The ugly trick here is to make the class abstract so the user of the class is forced to subtype it. Here I'm subclassing it by appending {} after the call to the constructor. This defines a new anonymous class and creates an instance of it.

Once the generic class is subtyped with concrete template types, I'm able to retrieve the template types.

public class C_GenericsHelper {
    /**
     * @param object instance of a class that is a subclass of a generic class
     * @param index index of the generic type that should be instantiated
     * @return new instance of T (created by calling the default constructor)
     * @throws RuntimeException if T has no accessible default constructor
     */
    @SuppressWarnings( "unchecked" )
    public static <T> T createTemplateInstance( Object object, int index ) {
        ParameterizedType superClass = 
            (ParameterizedType )object.getClass().getGenericSuperclass();
        Type type = superClass.getActualTypeArguments()[ index ];
        Class<T > instanceType;
        if( type instanceof ParameterizedType ) {
            instanceType = (Class<T > )( (ParameterizedType )type ).getRawType();
        }
        else {
            instanceType = (Class<T > )type;
        }
        try {
            return instanceType.newInstance();
        }
        catch( Exception e ) {
            throw new RuntimeException( e );
        }
    }
}

What you wrote doesn't make any sense, generics in Java are meant to add the functionality of parametric polymorphism to objects.

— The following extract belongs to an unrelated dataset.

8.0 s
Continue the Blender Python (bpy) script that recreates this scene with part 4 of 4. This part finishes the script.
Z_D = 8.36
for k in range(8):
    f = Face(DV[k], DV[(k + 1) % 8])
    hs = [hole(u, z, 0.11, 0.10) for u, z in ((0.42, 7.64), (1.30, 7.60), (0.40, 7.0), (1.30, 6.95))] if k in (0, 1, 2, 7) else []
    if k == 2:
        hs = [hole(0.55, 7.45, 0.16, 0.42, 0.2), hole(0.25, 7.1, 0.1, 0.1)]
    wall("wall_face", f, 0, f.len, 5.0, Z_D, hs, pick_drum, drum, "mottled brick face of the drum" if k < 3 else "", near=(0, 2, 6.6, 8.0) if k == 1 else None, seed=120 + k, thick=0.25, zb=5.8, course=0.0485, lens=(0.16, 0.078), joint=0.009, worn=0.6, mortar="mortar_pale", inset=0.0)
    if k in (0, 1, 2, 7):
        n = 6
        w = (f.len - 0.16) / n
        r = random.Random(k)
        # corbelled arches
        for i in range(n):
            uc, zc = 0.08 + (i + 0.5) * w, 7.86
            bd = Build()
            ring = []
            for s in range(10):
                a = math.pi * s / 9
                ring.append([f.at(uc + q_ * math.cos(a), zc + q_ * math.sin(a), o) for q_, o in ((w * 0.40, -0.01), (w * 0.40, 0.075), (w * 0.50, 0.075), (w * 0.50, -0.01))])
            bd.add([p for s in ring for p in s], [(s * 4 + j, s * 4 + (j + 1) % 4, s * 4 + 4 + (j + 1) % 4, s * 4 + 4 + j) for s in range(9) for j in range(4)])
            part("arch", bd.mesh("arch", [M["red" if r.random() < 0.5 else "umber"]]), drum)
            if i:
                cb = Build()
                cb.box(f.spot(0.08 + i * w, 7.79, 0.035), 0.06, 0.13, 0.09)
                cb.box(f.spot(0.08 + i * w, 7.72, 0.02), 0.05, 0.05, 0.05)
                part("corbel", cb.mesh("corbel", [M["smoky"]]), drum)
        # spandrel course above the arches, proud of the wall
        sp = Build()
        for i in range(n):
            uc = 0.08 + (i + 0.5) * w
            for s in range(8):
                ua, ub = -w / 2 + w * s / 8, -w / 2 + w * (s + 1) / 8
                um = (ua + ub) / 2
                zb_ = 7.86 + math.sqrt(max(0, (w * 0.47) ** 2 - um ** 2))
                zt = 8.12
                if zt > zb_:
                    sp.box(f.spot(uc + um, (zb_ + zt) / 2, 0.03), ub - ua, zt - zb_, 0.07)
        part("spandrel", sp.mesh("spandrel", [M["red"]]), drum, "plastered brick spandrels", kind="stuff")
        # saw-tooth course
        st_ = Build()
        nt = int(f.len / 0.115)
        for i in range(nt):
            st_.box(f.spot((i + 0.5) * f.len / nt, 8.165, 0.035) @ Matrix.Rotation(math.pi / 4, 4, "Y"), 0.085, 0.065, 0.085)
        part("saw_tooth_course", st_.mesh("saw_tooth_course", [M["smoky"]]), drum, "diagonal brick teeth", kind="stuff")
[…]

What does it mean? It means that you want to keep some type variables of your classes undecided, to be able to use your classes with many different types.

But your type variable T is an attribute that is resolved at run-time, the Java compiler will compile your class proving type safety without trying to know what kind of object is T so it's impossible for it to let your use a type variable in a static method. The type is associated to a run-time instance of the object while public void static main(..) is associated to the class definition and at that scope T doesn't mean anything.

If you want to use a type variable inside a static method you have to declare the method as generic (this because, as explained type variables of a template class are related to its run-time instance), not the class:

class SandBox
{
  public static <T> void myMethod()
  {
     T foobar;
  }
}

this works, but of course not with main method since there's no way to call it in a generic way.

EDIT: The problem is that because of type erasure just one generic class is compiled and passed to JVM. Type checker just checks if code is safe, then since it proved it every kind of generic information is discarded.

To instantiate T you need to know the type of T, but it can be many types at the same time, so one solution with requires just the minimum amount of reflection is to use Class<T> to instantiate new objects:

public class SandBox<T>
{
    Class<T> reference;

    SandBox(Class<T> classRef)
    {
        reference = classRef;
    }

    public T getNewInstance()
    {
        try
        {
            return reference.newInstance();
        }
        catch (Exception e)
        {
            e.printStackTrace();
        }

        return null;
    }

    public static void main(String[] args)
    {
        SandBox<String> t = new SandBox<String>(String.class);

        System.out.println(t.getNewInstance().getClass().getName());
    }
}

Of course this implies that the type you want to instantiate:

• is not a primitive type
• it has a default constructor

To operate with different kind of constructors you have to dig deeper into reflection.

The only way to get it to work is to use Reified Generics. And this is not supported in Java (yet? it was planned for Java 7, but has been postponed). In C# for example it is supported assuming that T has a default constructor. You can even get the runtime type by typeof(T) and get the constructors by Type.GetConstructor(). I don't do C# so the syntax may be invalid, but it roughly look like this:

public class Foo<T> where T:new() {
    public void foo() {
        T t = new T();
    }
}

The best "workaround" for this in Java is to pass a Class<T> as method argument instead as several answers already pointed out.